MOSCOW, May 7 (Itar-Tass) - Staffs of Russian radio stations mark a professional holiday, Radio Broadcasting Day, Tuesday.

It was on May 7, 1895, that the Russian physicist Alexander Popov designed the first received of radio signals and effectuated the first ever wireless exchange of communication signals, thus opening up the era of radio transmissions.

First occasional radio programs were broadcast in Russia starting from February 1919 by a radio laboratory in the city of Nizhny Novgorod in the Middle Volga area. In 1920, occasional transmissions began from experimental broadcasting stations in Moscow, Kazan and other cities.

The sphere of broadcasting and mass communications has expanded immensely since then. It embraces at present the television, mobile and satellite telecommunications, and the Internet.

The scope of experts who consider Radio Broadcasting Day to be their professional holiday is expanding literally from one year to another.

The way this holiday is marked differs from region to region.

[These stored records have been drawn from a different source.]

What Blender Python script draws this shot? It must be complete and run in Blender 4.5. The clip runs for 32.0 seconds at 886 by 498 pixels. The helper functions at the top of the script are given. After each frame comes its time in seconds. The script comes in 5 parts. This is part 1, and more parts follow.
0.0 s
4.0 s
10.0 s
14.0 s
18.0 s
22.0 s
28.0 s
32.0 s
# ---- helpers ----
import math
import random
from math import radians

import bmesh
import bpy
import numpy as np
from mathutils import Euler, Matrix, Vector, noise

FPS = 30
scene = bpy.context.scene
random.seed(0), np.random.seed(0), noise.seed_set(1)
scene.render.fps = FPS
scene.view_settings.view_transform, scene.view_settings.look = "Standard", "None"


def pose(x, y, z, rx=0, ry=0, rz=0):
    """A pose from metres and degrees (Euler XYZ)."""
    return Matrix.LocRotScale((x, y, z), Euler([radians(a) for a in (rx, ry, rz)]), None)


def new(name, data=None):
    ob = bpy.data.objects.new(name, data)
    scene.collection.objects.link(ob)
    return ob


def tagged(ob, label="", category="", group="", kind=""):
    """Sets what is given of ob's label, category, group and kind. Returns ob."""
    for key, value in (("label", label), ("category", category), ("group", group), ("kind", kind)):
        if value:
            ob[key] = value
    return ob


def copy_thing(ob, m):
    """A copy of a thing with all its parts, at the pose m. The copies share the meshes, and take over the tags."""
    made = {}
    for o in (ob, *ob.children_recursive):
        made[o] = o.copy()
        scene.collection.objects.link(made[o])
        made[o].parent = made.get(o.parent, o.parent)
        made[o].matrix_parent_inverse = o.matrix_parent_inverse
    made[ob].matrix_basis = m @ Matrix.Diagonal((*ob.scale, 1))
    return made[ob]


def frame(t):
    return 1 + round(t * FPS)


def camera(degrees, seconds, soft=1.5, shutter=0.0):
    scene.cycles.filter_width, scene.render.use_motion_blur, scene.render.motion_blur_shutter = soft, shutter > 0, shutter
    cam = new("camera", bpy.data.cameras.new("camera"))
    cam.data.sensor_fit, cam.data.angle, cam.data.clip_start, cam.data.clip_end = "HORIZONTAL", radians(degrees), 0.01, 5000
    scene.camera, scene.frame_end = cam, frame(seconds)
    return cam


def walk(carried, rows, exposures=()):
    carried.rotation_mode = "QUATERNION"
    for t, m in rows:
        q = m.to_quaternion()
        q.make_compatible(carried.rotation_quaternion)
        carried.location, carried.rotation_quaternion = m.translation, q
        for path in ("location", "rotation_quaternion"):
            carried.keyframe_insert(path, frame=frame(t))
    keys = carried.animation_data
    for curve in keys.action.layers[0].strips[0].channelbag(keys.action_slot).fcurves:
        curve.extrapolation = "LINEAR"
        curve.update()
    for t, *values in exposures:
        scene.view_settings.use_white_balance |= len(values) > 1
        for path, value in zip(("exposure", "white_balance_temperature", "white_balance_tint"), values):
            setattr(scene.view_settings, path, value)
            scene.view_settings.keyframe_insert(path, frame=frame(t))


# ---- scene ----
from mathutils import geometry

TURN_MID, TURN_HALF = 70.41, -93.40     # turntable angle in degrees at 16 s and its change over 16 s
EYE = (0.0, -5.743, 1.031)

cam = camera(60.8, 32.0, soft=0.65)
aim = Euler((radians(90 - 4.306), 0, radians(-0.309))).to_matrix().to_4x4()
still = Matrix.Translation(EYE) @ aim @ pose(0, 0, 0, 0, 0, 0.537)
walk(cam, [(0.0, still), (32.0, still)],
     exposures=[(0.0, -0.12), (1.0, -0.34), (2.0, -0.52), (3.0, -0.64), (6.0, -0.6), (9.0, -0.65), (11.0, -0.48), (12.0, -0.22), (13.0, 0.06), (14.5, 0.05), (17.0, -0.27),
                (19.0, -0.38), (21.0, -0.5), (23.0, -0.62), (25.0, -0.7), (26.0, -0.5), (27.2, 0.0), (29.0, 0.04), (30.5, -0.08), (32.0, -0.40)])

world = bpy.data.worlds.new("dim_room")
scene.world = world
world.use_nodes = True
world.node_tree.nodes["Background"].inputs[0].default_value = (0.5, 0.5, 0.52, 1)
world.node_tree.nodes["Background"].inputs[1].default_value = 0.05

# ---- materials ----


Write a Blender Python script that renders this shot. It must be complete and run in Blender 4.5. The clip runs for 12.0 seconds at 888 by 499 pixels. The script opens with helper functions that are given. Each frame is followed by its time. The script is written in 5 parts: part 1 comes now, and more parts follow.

For instance, the first open experiment in transmitting a sound signal will be organized in the center of Yekaterinburg, the capital of the heavily industrialized Sverdlovsk region in the Urals.

People in Yekaterinburg will make up a live column that will stretch from the monument to the Bolshevik revolutionary Jacob Sverdlov to the monument to Alexander Popov. They will be supposed to relay a short phrase mouth to mouth.

“The objective of the experiment is to register the time that will be needed to relay a message form one point to another in the absence of radio communications,” an organizer told Itar-Tass.

An Alley of Communications Workers opened in Omsk, Western Siberia, on the eve of the holiday. Some of the trees there were planted by the veterans of the regional state broadcasting company.

Television in the Altai territory is changing over to the most advanced digital broadcasting standard DVB-T2. The assimilation of the new standard will begin with the regional capital Barnaul and three townships adjoining it.

Development of new technologies has taken away a part of audiences from radio stations. According to the data provided by the All-Russia Public Opinion Research Center /VCIOM/, about 60% Russians call themselves radio listeners today, while the figure registered in 2006 was 92%.

Almost 92% respondents say they learn the news from television. Printed media is used as a source of information by another 20% people, while the Internet is the prime source of news for 15%.

On the face of it, only 12% Russians say they get the news over the radio.

Station executives hope in the meantime the full transition of radio stations to the digital format, which is expected to be over by 2015, will beef up the popularity of this oldest broadcasting medium.